Y digamos que a The Last Family (Ostatnia Rodzina) al principio no le sale del todo, por acumulación de situaciones carentes de sutileza, pero acaba encontrando un tono próximo a la comedia negra desde el que logra reconciliar su imagen pública y privada, brindándoles un sentido homenaje que aborda más de 30 años de su vida. Para ello, Matuszynski utiliza con esmero los distintos cambios de época y del país para describir su cambiante estado de ánimo a través de la dirección artística. Descuidando a su costa la evolución dramática de los personajes, pero encontrando en ese caos que fue su vida, marcada por la incontrolable personalidad del hijo, aquello que les unía, su pulsión creativa frente a la muerte, que les reservaría un destino cruel.
Un ansia de muerte que el hijo, cuyo parecido al actor norteamericano Will Forte convierte su (sobre)interpretación en la de un trasunto de la Nueva Comedia Americana, busca desesperadamente, pero a la que el padre no dejará de mirar con ternura desde su cámara. Decisión fundamental, la de cambiar el dispositivo, y con este de textura y punto de vista, que provoca una insólita mezcla de ternura y macabro sentido del humor gracias a la que el joven realizador polaco logra esquivar el morbo y la crueldad injustificada con la que el cine de autor suele mirar a la muerte. Bien jugado.

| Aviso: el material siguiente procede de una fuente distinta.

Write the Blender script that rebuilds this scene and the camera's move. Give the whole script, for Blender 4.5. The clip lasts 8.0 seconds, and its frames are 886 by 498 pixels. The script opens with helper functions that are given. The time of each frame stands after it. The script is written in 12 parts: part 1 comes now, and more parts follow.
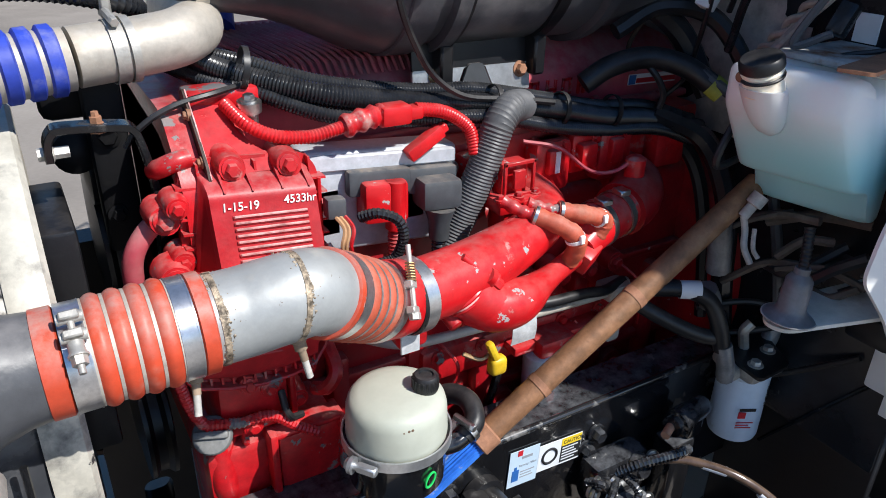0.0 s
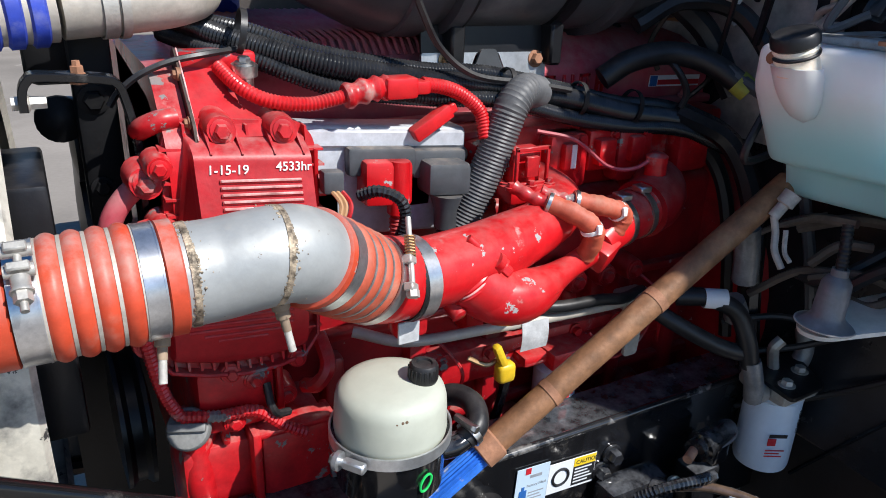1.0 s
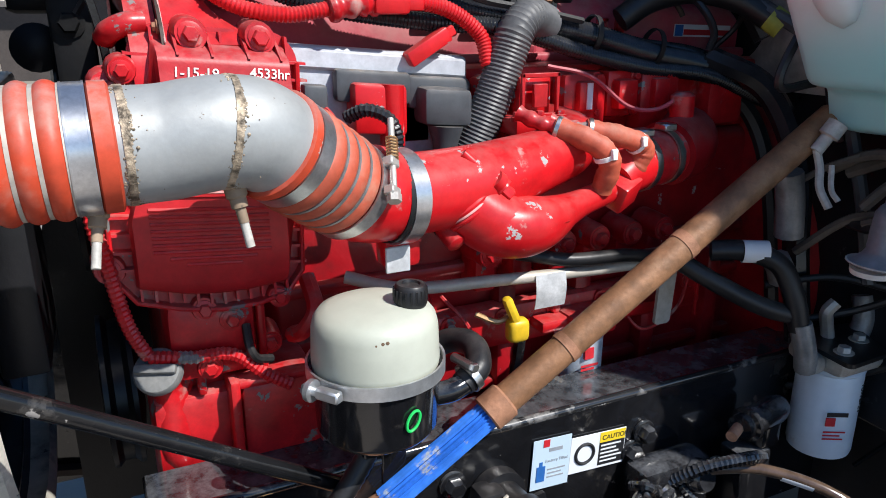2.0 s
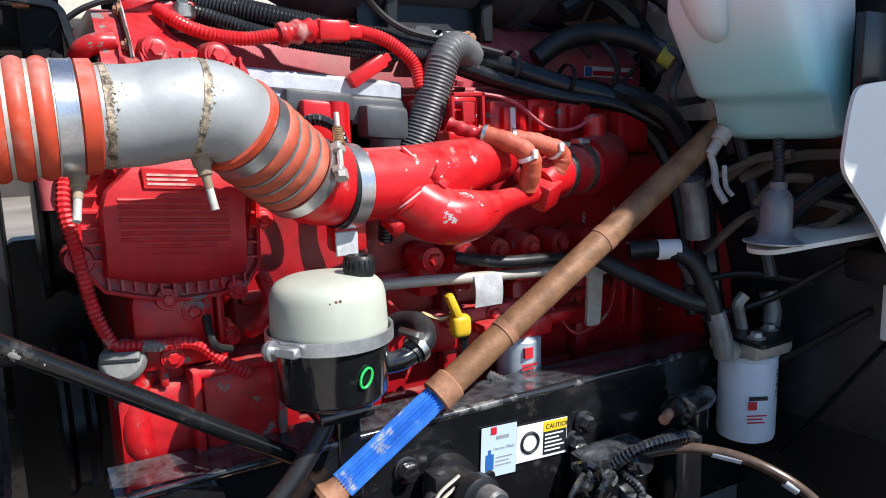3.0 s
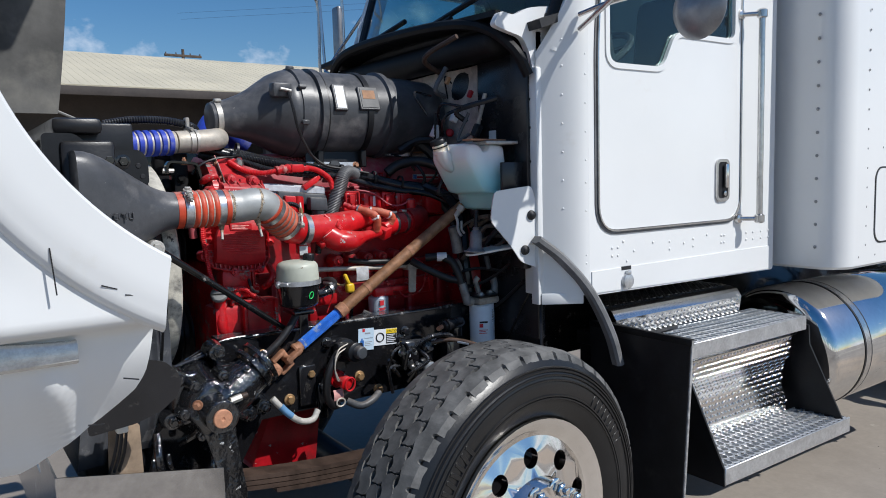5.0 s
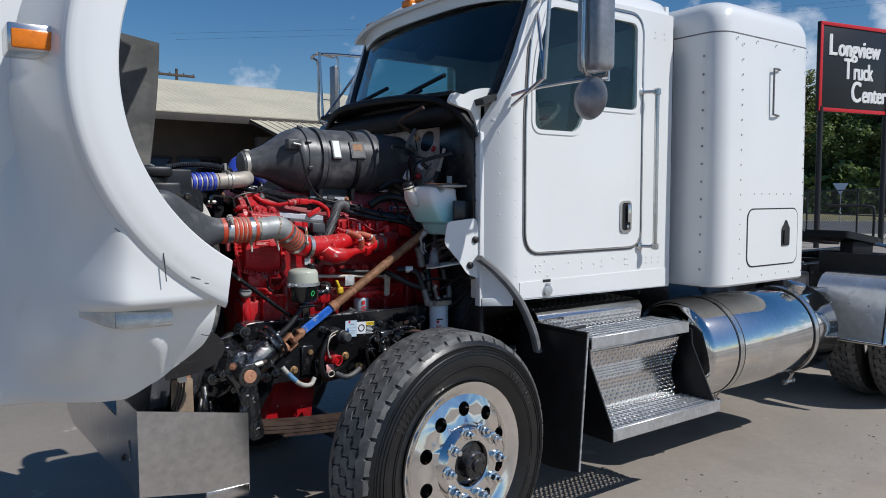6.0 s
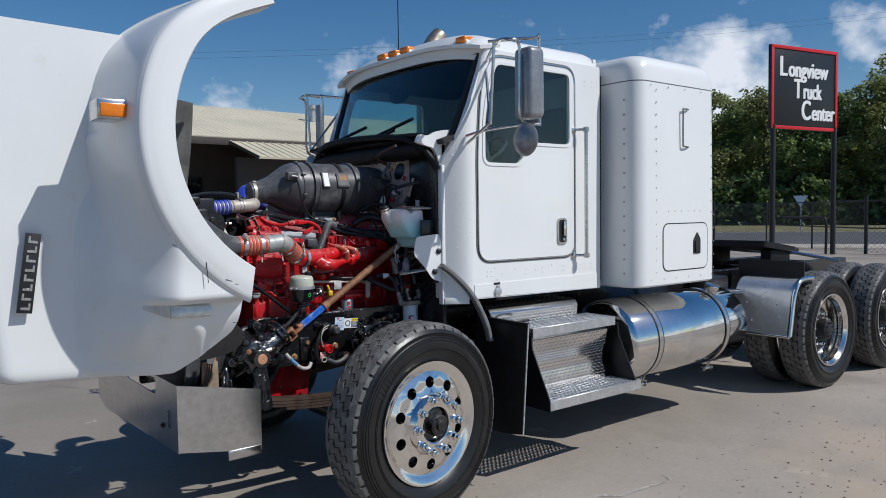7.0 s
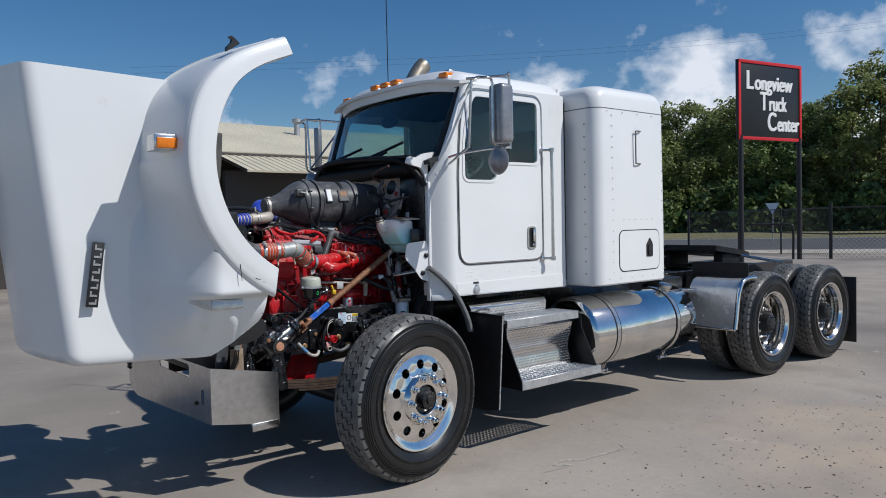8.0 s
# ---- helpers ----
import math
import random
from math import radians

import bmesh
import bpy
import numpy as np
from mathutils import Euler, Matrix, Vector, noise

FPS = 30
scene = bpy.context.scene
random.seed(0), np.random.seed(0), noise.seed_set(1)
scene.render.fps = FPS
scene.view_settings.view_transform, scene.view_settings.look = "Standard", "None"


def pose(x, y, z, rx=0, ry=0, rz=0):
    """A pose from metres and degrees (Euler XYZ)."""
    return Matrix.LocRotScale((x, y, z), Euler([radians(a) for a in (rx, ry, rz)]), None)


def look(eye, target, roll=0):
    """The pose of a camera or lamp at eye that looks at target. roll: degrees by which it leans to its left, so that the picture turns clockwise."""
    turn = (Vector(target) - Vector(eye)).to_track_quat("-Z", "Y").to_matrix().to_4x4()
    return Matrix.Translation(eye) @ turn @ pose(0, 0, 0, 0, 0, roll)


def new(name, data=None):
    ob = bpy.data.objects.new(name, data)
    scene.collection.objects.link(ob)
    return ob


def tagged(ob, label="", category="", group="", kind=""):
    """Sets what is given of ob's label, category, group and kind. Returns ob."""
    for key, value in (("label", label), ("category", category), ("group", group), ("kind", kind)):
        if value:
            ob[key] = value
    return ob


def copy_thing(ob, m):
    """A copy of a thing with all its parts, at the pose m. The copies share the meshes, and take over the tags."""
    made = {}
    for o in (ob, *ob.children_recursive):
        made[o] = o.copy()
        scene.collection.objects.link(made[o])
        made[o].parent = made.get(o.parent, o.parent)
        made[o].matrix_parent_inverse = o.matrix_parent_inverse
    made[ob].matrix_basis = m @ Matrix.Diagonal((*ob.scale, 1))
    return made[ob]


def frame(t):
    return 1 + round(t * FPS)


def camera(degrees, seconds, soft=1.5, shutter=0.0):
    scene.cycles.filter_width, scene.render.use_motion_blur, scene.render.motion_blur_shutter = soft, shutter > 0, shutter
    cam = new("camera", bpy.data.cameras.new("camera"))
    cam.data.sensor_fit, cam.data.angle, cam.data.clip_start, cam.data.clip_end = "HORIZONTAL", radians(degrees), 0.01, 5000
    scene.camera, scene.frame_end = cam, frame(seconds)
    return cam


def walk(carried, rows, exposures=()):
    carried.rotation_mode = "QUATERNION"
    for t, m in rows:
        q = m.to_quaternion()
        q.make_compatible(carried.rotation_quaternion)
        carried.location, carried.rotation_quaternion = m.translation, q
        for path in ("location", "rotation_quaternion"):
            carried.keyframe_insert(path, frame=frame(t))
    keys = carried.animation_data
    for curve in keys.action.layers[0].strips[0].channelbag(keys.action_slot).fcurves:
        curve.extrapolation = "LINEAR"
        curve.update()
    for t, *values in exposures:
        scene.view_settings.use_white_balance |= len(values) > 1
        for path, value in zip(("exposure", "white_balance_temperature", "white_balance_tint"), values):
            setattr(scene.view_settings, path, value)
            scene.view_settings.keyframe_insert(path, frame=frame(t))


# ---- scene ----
cam = camera(62.2, 8.0, soft=0.95)
PATH = [
    (0, (-0.726, -1.174, 1.891), (0.196, 0.356, 0.991), 1.3),
    (0.5, (-0.719, -1.165, 1.85), (0.214, 0.402, 1.028), 2.1),
    (1, (-0.694, -1.155, 1.77), (0.219, 0.452, 1.008), 2.2),
    (1.2, (-0.68, -1.153, 1.735), (0.207, 0.476, 0.987), 1.7),
    (2.3, (-0.608, -1.166, 1.538), (0.207, 0.58, 1.004), -0.5),
    (2.5, (-0.615, -1.184, 1.511), (0.24, 0.561, 1.039), -0.6),
    (3, (-0.671, -1.272, 1.467), (0.306, 0.44, 1.131), -1.7),
    (3.5, (-0.798, -1.464, 1.46), (0.326, 0.163, 1.163), -1.9),
    (4, (-0.955, -1.784, 1.47), (0.228, -0.202, 1.154), -1.0),
    (4.5, (-1.124, -2.246, 1.511), (0.016, -0.625, 1.238), -1.6),
    (4.7, (-1.214, -2.42, 1.531), (-0.075, -0.794, 1.293), -1.7),
    (5.8, (-1.687, -3.356, 1.608), (-0.527, -1.733, 1.459), -0.4),
    (6, (-1.798, -3.5, 1.613), (-0.622, -1.887, 1.474), -0.2),
    (6.5, (-2.014, -3.859, 1.618), (-0.8, -2.274, 1.504), -0.3),
    (7, (-2.287, -4.233, 1.64), (-1.057, -2.658, 1.542), -0.8),
    (7.5, (-2.576, -4.514, 1.639), (-1.317, -2.961, 1.556), -2.1),
    (8, (-2.791, -4.821, 1.64), (-1.522, -3.277, 1.568), -1.3),
]
walk(cam, [(t, look(eye, target, roll)) for t, eye, target, roll in PATH],
     [(0, 0.50, 6150, 10), (2.5, 0.58, 6150, 10), (3.0, 0.69, 6150, 10), (3.5, 0.70, 6150, 10), (4.0, 0.45, 6150, 10), (4.7, 0.10, 6100, 10), (6.0, -0.20, 6050, 10), (8, -0.22, 6050, 10)])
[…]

Por último, con la intención de reseñar en cada crónica algún film de la retrospectiva dedicada al cine de la Alemania Occidental durante la posguerra, nos detenemos en Geschwindigkeit (1963), uno de los primeros trabajos del prestigioso director alemán Edgar Reitz, presidente este año del jurado Pardo di domani. El cortometraje continúa la línea de los comentados en la primera crónica, estudios acerca de la la ciudad y su arquitectura, pero llevado a su máxima expresión en movimiento. Sin diálogos, la cámara recorre ciudades, parques y carreteras a gran velocidad, como si de una montaña rusa se tratara, llegando a la abstracción. Otra de tantas obras remarcables y de vanguardia que los pocos asistentes a la retrospectiva no estamos dejando de descubrir.